Algorithm runs in O(n) time, improving efficiency.

Demonstrates modular approach for constructing DFS algorithms.

Abstract

We present algorithms for distributed verification and silent-stabilization of a DFS(Depth First Search) spanning tree of a connected network. Computing and maintaining such a DFS tree is an important task, e.g., for constructing efficient routing schemes. Our algorithm improves upon previous work in various ways. Comparable previous work has space and time complexities of $O(n\log \Delta)$ bits per node and $O(nD)$ respectively, where $\Delta$ is the highest degree of a node, $n$ is the number of nodes and $D$ is the diameter of the network. In contrast, our algorithm has a space complexity of $O(\log n)$ bits per node, which is optimal for silent-stabilizing spanning trees and runs in $O(n)$ time.

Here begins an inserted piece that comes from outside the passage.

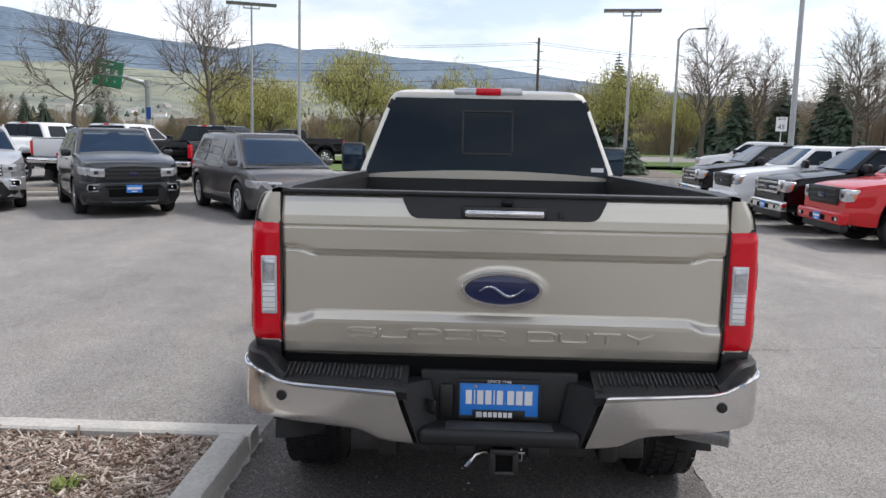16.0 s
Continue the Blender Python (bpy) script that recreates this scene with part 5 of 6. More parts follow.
for w_, h_, dz, m_ in ((0.22, 0.34, 0.0, M_WHITE), (0.18, 0.05, 0.10, M_DECALGREY), (0.18, 0.02, 0.0, M_DECALGREY), (0.18, 0.02, -0.08, M_DECALGREY)):
    part("window_sheet" if m_ is M_WHITE else "sheet_bar", box((w_, 0.004, h_), (3.30, (0.846 if m_ is M_WHITE else 0.850) - 0.465 * dz, 1.62 + dz), Matrix.Rotation(radians(26), 4, 'X')), m_, black, "white price sheet in the window" if m_ is M_WHITE else "")

# ---- row of pickups beside the black one ----
ROWT = pickup_spec(wheel_kind="pickup_far", body_n=36)
for k, (dy, pm, col, dx) in enumerate(((11.2, M_WHITEPAINT, "white", -0.3), (14.1, M_BLUEPAINT, "bright blue", -0.35), (17.0, M_WHITEPAINT, "white", -0.35), (19.9, M_WHITEPAINT, "white", -0.6), (23.5, M_WHITEPAINT, "white", 0.4), (26.5, M_BLUEPAINT, "blue", 0.6), (29.5, M_REDPAINT, "red", 0.8))):
    t = pickup("parked_pickup", col + " pickup parked in a row, tail to the island", pose(-0.45 + dx, dy, 0, 0, 0, 180 + LOT), ROWT, pm, "pickups parked side by side")
    plain_rear(t, ROWT, pm)

# ---- row of pickups with their noses to the aisle ----
AISLE = ((12.3, M_REDPAINT, "red"), (14.9, M_BLACKPAINT, "black"), (17.75, M_WHITEPAINT, "white"), (20.5, M_BLACKPAINT, "black"))
for x, pm, col in AISLE:
    sport = col in ("red", "white")
    t = pickup("aisle_pickup", col + " pickup with " + ("black grille" if sport else "chrome front") + " facing the aisle", pose(x - 0.27, -9.35, lot_z(x, -6), 0, 0, 90 + LOT), dict(ROWT, bar_mat=M_BLACKPLASTIC, bump_mat=pm, side_glass=M_CARGLASS) if sport else dict(ROWT, side_glass=M_CARGLASS), pm, "pickups facing the aisle")
    plain_rear(t, ROWT, pm)

# ---- crossovers on the far side of the aisle ----
b, r = 1.19, 1.78
SUV = spec(4.95, 1.98, b, r, 1.18, (0.22, 0.70), (3.72, 2.65), "suv", (0.95, 3.82), clad=M_BLACKPLASTIC,
           top=[(0, b - 0.16), (0.05, b - 0.06), (0.25, b), (3.3, b), (3.55, 1.25), (4.1, 1.21), (4.5, 1.14), (4.75, 1.09), (4.86, 1.05), (4.93, 1.01), (4.95, 0.98)], grille=(0.755, 0.985, 1.08), head=(0.905, 0.165, 0.36), nose=1.27, tall_front=True, bars=3, bar_h=0.046, slots=7, rails=True, screen=(0.09, 0.87), crown=0.055,
           half=[(0, 0.80), (0.06, 0.89), (0.3, 0.955), (0.9, 0.99), (3.95, 0.99), (4.5, 0.96), (4.75, 0.90), (4.88, 0.81), (4.95, 0.70)],
           windows=[[(0.52, b + 0.04), (1.22, b + 0.02), (1.22, r - 0.13), (0.92, r - 0.14)], [(1.30, b + 0.02), (2.2, b + 0.02), (2.2, r - 0.12), (1.30, r - 0.12)], [(2.28, b + 0.02), (3.3, b + 0.02), (2.72, r - 0.13), (2.28, r - 0.12)]],
           handles=[1.55, 2.55], seams=[1.26, 2.24, 3.35])
b2, r2 = 1.02, 1.58
CROSS = spec(4.6, 1.83, b2, r2, 1.02, (0.2, 0.75), (3.45, 2.6), "suv", (0.85, 3.55), grille=(0.70, 0.86, 0.78), oval=False, bars=2, tall_front=True, front_k=0.88, rails=True, crown=0.06, nose=1.27, head=(0.80, 0.16, 0.34), half=[(0, 0.74), (0.06, 0.83), (0.3, 0.89), (0.9, 0.915), (3.6, 0.915), (4.15, 0.885), (4.40, 0.82), (4.53, 0.73), (4.6, 0.62)],
             windows=[[(0.5, b2 + 0.04), (1.1, b2 + 0.02), (1.1, r2 - 0.13), (0.9, r2 - 0.14)], [(1.18, b2 + 0.02), (2.0, b2 + 0.02), (2.0, r2 - 0.12), (1.18, r2 - 0.12)], [(2.08, b2 + 0.02), (3.1, b2 + 0.02), (2.5, r2 - 0.13), (2.08, r2 - 0.12)]],
             handles=[1.4, 2.3], seams=[1.15, 2.04, 3.15])
VAN = spec(5.15, 2.0, 1.08, 1.73, 1.02, (0.15, 0.5), (4.38, 3.15), "suv", (1.0, 4.05), oval=False, bars=2, rails=True, bump_mat=M_GREYPAINT, screen=(0.10, 0.86),
           top=[(0, 0.92), (0.05, 1.02), (0.25, 1.08), (3.7, 1.08), (4.2, 1.06), (4.5, 1.00), (4.8, 0.91), (4.98, 0.80), (5.09, 0.68), (5.15, 0.56)], head=(0.73, 0.15, 0.36), headlen=0.55, grille=(0.56, 0.68, 0.90),
           windows=[[(0.4, 1.12), (1.4, 1.10), (1.4, 1.6), (0.7, 1.6)], [(1.5, 1.10), (2.6, 1.10), (2.6, 1.61), (1.5, 1.61)], [(2.7, 1.10), (3.8, 1.10), (3.1, 1.60), (2.7, 1.61)]],
           handles=[1.75, 2.9], seams=[1.45, 2.65, 3.85])


def axle_at(x, y, yaw, v):
    """The pose of a car whose front axle stands over x, y and which points along yaw."""
    return pose(x, y, 0, 0, 0, yaw) @ pose(-v["axles"][1], 0, 0)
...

In addition, our solution is modular since it utilizes the distributed verification algorithm as an independent subtask of the overall solution. It is possible to use the verification algorithm as a stand alone task or as a subtask in another algorithm. To demonstrate the simplicity of constructing efficient DFS algorithms using the modular approach, We also present a (non-sielnt) self-stabilizing DFS token circulation algorithm for general networks based on our silent-stabilizing DFS tree. The complexities of this token circulation algorithm are comparable to the known ones.